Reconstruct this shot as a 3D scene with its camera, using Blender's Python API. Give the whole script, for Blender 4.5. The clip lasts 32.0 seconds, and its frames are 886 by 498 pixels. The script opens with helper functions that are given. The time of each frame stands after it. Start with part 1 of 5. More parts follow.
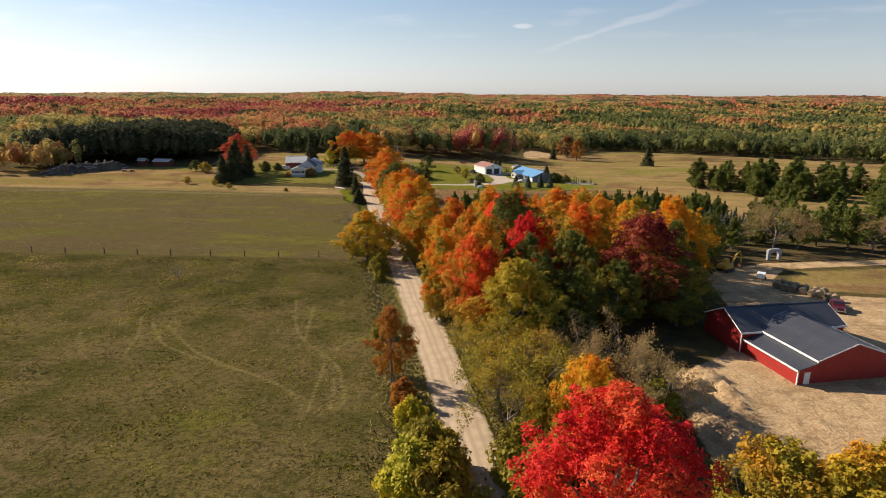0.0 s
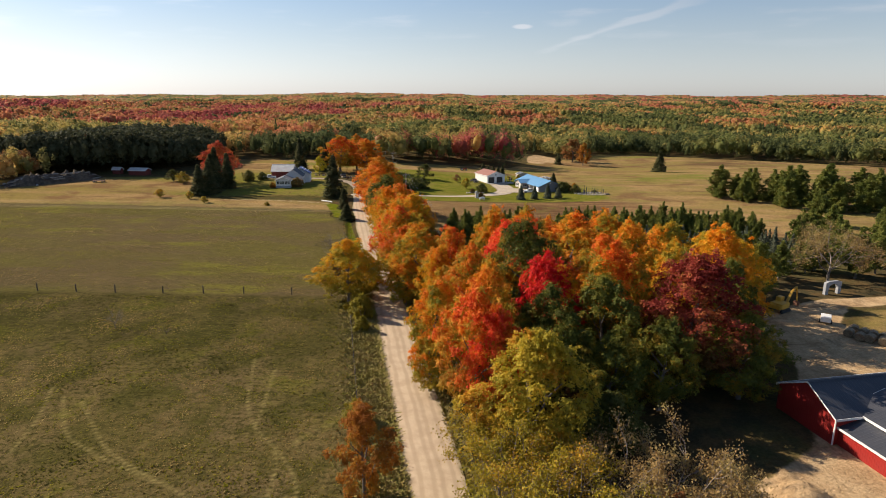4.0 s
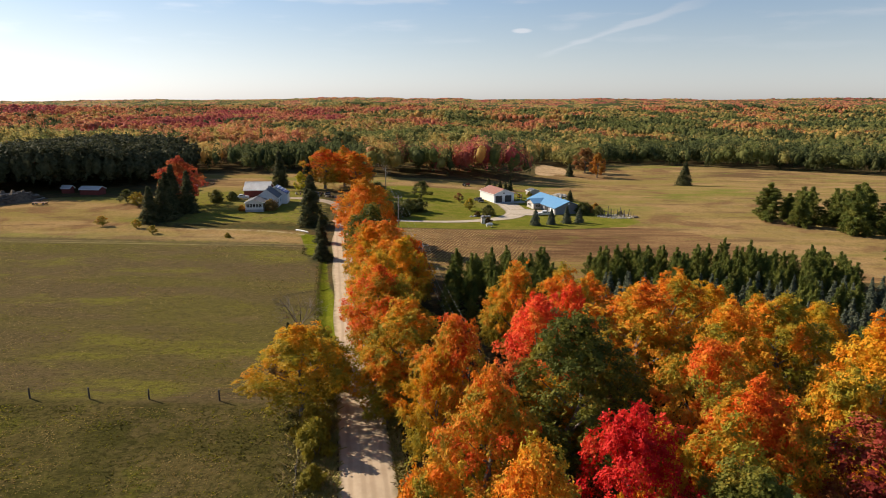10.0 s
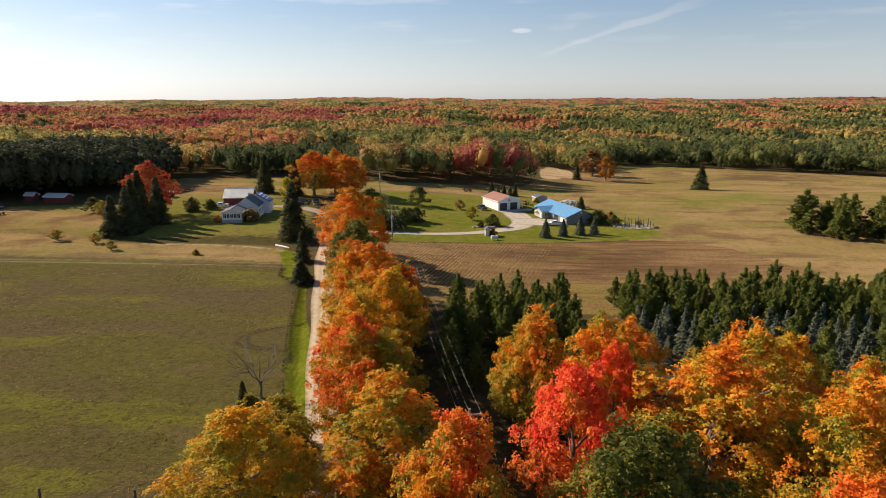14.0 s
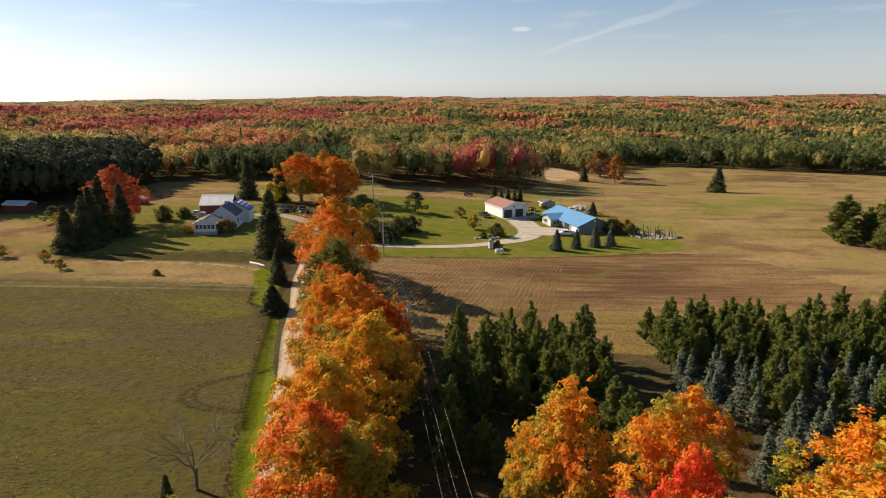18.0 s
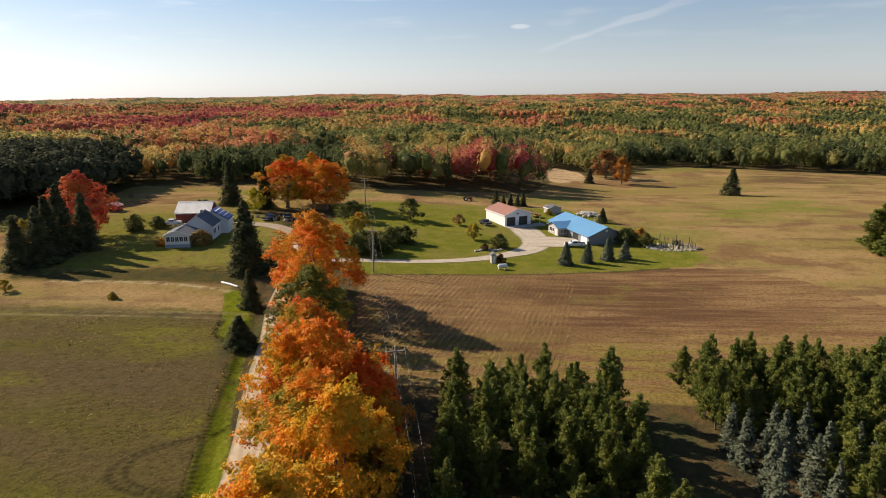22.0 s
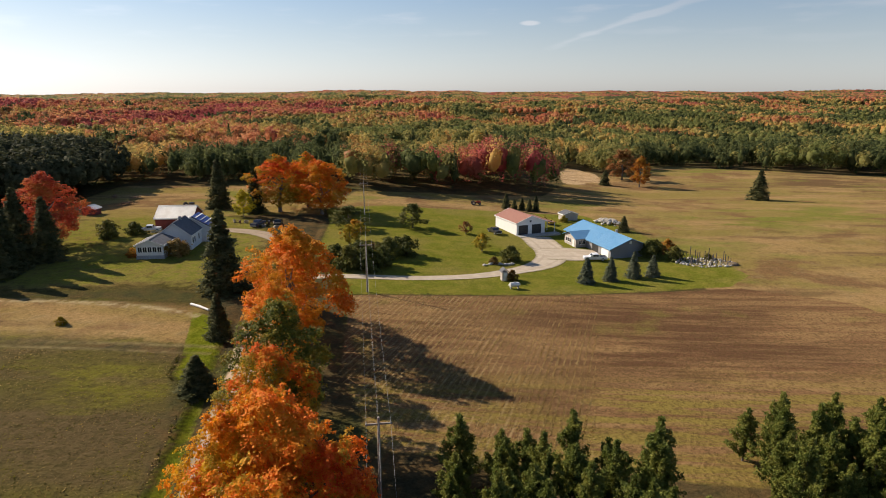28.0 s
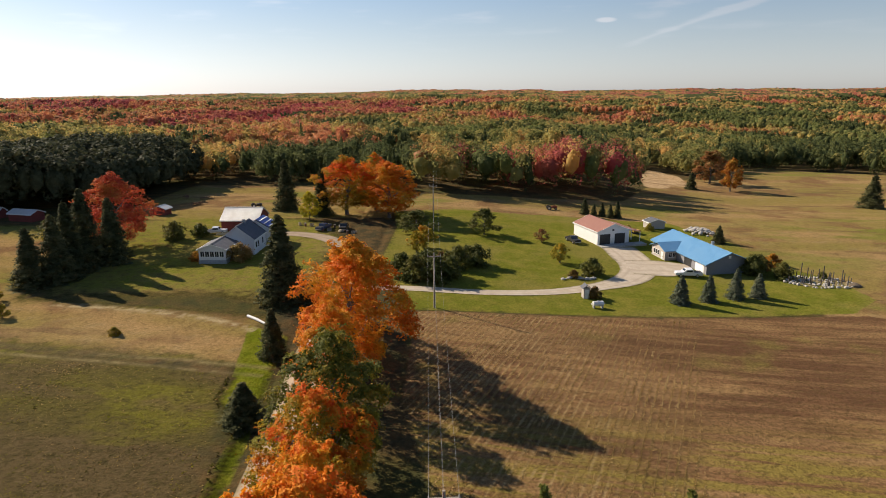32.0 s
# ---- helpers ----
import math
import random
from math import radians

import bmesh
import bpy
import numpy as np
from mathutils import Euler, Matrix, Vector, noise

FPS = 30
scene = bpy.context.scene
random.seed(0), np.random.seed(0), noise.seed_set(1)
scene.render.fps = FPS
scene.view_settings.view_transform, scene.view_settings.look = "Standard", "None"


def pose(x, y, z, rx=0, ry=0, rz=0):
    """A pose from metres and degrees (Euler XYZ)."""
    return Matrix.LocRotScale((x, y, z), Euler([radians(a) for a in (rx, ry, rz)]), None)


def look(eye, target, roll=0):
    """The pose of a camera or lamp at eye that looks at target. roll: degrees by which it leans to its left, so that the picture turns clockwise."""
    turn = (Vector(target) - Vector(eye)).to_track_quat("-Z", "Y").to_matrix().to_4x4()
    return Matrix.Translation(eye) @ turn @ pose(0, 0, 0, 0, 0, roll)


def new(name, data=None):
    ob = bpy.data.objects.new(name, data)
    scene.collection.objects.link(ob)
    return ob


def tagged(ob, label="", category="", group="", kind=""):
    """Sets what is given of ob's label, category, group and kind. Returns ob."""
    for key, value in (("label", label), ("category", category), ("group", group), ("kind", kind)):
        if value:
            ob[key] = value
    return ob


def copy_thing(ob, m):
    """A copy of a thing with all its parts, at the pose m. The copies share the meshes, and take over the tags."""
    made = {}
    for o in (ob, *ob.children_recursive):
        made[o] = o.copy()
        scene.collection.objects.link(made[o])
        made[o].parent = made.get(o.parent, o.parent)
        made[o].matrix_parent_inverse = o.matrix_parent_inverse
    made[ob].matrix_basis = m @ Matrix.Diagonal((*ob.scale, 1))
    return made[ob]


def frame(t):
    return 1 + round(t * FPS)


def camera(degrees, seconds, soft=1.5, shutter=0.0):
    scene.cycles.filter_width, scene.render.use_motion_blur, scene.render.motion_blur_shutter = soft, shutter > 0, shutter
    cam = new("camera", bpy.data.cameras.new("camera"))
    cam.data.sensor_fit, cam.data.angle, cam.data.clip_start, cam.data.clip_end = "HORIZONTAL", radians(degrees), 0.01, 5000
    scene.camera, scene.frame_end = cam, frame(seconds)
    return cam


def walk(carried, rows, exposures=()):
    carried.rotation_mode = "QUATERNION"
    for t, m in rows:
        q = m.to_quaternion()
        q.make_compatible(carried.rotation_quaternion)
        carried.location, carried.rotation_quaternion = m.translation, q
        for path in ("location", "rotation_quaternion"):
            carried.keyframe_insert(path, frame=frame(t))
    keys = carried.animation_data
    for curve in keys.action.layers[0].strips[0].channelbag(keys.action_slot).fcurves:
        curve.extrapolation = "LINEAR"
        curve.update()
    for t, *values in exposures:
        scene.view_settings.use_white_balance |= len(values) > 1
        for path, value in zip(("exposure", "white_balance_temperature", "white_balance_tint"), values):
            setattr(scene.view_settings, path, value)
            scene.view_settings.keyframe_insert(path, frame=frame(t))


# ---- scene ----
cam = camera(71.8, 32.0, 0.95)
PATH = [
    (0, (1.428, 1.114, 38.314), (1.371, 3.051, 37.818), 0.6),
    (1, (1.502, 4.608, 38.37), (1.444, 6.545, 37.874), 0.6),
    (2, (1.524, 9.924, 38.441), (1.466, 11.861, 37.946), 0.5),
    (3, (1.531, 16.952, 38.641), (1.471, 18.889, 38.147), 0.4),
    (3.5, (1.483, 21.057, 38.865), (1.424, 22.994, 38.371), 0.4),
    (5.5, (1.309, 37.559, 39.584), (1.249, 39.498, 39.096), 0.3),
    (6, (1.133, 40.702, 39.7), (1.073, 42.641, 39.214), 0.3),
    (7, (0.872, 47.243, 40.056), (0.812, 49.183, 39.572), 0.3),
    (8, (0.79, 53.3, 40.256), (0.73, 55.239, 39.773), 0.3),
    (9, (0.501, 59.921, 39.973), (0.44, 61.861, 39.493), 0.2),
    (10, (0.25, 66.077, 39.788), (0.19, 68.017, 39.307), 0.2),
    (11, (0.065, 71.821, 39.461), (0.005, 73.762, 38.982), 0.2),
    (12, (-0.048, 78.049, 39.195), (-0.109, 79.989, 38.716), 0.1),
    (13, (-0.158, 83.171, 39.213), (-0.219, 85.111, 38.732), 0.1),
    (14, (-0.242, 88.591, 39.027), (-0.302, 90.531, 38.546), 0.1),
    (14.5, (-0.248, 90.791, 38.834), (-0.309, 92.731, 38.352), 0.0),
    (16.5, (-0.476, 101.313, 38.203), (-0.536, 103.253, 37.72), -0.0),
    (17, (-0.396, 104.28, 38.206), (-0.457, 106.22, 37.723), -0.1),
    (18, (-0.385, 109.529, 38.274), (-0.446, 111.469, 37.789), -0.1),
    (19, (-0.304, 114.192, 38.272), (-0.364, 116.131, 37.785), -0.2),
    (20, (-0.329, 118.686, 38.256), (-0.389, 120.624, 37.768), -0.2),
    (21, (-0.333, 122.806, 38.28), (-0.392, 124.744, 37.789), -0.1),
    (22, (-0.316, 126.427, 38.342), (-0.375, 128.365, 37.85), -0.2),
    (23, (-0.372, 129.968, 38.22), (-0.431, 131.905, 37.725), -0.2),
    (24, (-0.245, 132.914, 38.202), (-0.303, 134.851, 37.706), -0.2),
    (25, (-0.224, 135.855, 38.075), (-0.282, 137.791, 37.577), -0.2),
    (25.5, (-0.188, 137.319, 37.999), (-0.246, 139.255, 37.501), -0.2),
    (27.5, (-0.119, 142.965, 37.847), (-0.176, 144.9, 37.345), -0.2),
    (28, (-0.105, 144.282, 37.898), (-0.189, 146.216, 37.396), 0.1),
    (28.5, (-0.654, 145.954, 37.731), (-0.876, 147.877, 37.23), 1.9),
    (29, (-0.517, 147.524, 37.723), (-0.813, 149.437, 37.22), 1.3),
    (29.5, (-0.691, 148.768, 37.622), (-1.002, 150.679, 37.121), -0.5),
    (30, (-0.939, 150.174, 37.504), (-1.25, 152.085, 37.003), -0.65),
    (31, (-1.453, 152.975, 37.435), (-1.76, 154.886, 36.934), -0.5),
    (32, (-1.965, 155.569, 37.418), (-2.27, 157.48, 36.914), -0.3),
]
walk(cam, [(t, look(eye, target, roll)) for t, eye, target, roll in PATH], [(0.0, 0.32, 6500, 13.5), (14.0, 0.31, 6500, 13.5), (24.0, 0.27, 6500, 13.5), (29.0, 0.22, 6500, 13.5), (32.0, 0.22, 6500, 13.5)])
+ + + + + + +
◆ **Exercise details**
Give back, exactly as written, each line from the one that contains "for t, m in" through the one that contains "for path in".

◆ **Response**
    for t, m in rows:
        q = m.to_quaternion()
        q.make_compatible(carried.rotation_quaternion)
        carried.location, carried.rotation_quaternion = m.translation, q
        for path in ("location", "rotation_quaternion"):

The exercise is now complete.